Taiwan’s Mainland Affairs Council (MAC), the office that handles relations with the Chinese Communist government in Beijing, pushed back Thursday against Chinese President Xi Jinping’s vow to regain control of Taiwan.
Xi gave a boastful, at times belligerent, speech to commemorate the 100th anniversary of the Chinese Communist Party’s (CCP) founding on Thursday.
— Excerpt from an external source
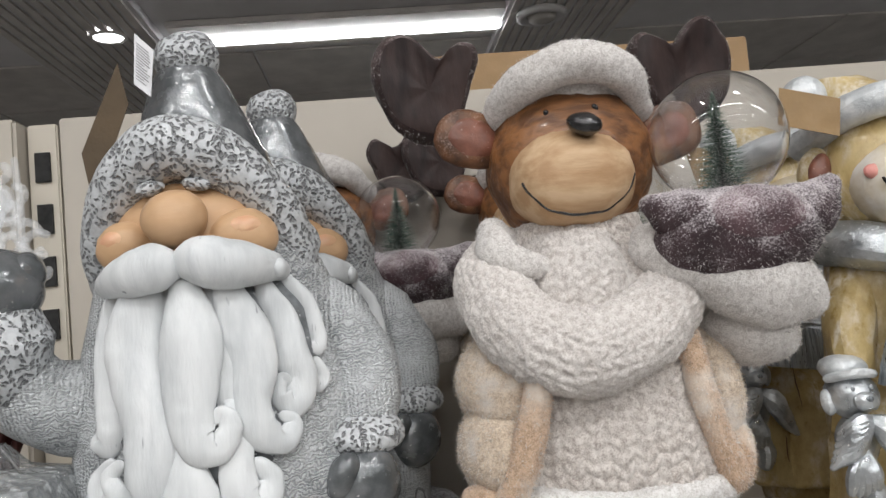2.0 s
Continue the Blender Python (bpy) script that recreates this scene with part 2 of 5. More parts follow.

Xi threatened violence against nations that try to “coerce and enslave” China by interfering with anything it deems an internal affair.
“Whoever attempts to do that, will surely break their heads on the steel Great Wall built with the blood and flesh of 1.4 billion of Chinese people,” Xi said.
One of those internal affairs is “resolving the Taiwan question.” Xi said “realizing China’s complete reunification is a historic mission and an unshakeable commitment” of the Communist Party and a “shared aspiration of all the sons and daughters of the Chinese nation.”
Xi explicitly called on Beijing loyalists living in Taiwan to “take resolute action to utterly defeat any attempt towards ‘Taiwan independence.’”
“No one should underestimate the resolve, the will, and the ability of the Chinese people to defend their national sovereignty and territorial integrity,” Xi said to thunderous applause from his Beijing audience.
Taiwan’s MAC responded to Xi’s speech with a call for “peace, equality, democracy, and dialogue.”
“Beijing should introduce democratic reforms, such as party competition, and respect for human rights while behaving as a responsible regional player,” the MAC said in a statement Thursday.
The MAC called on the Communist Party to “abandon its coercive propositions and bullying actions, and truly become a responsible party committed to regional peace.”
“Since the CCP took power, its one-party dictatorship has clamped down on people’s democracy and violated human rights and freedoms. They have become more and more dictatorial at home … while trying to interfere with the international order overseas,” the Taiwanese office noted.
“Democracy, freedom, human rights and the rule of law are the core values of Taiwanese society,” the MAC said, declaring that Taiwan’s determination to “firm defend national sovereignty” along with its democracy and freedoms “remains unchanged.”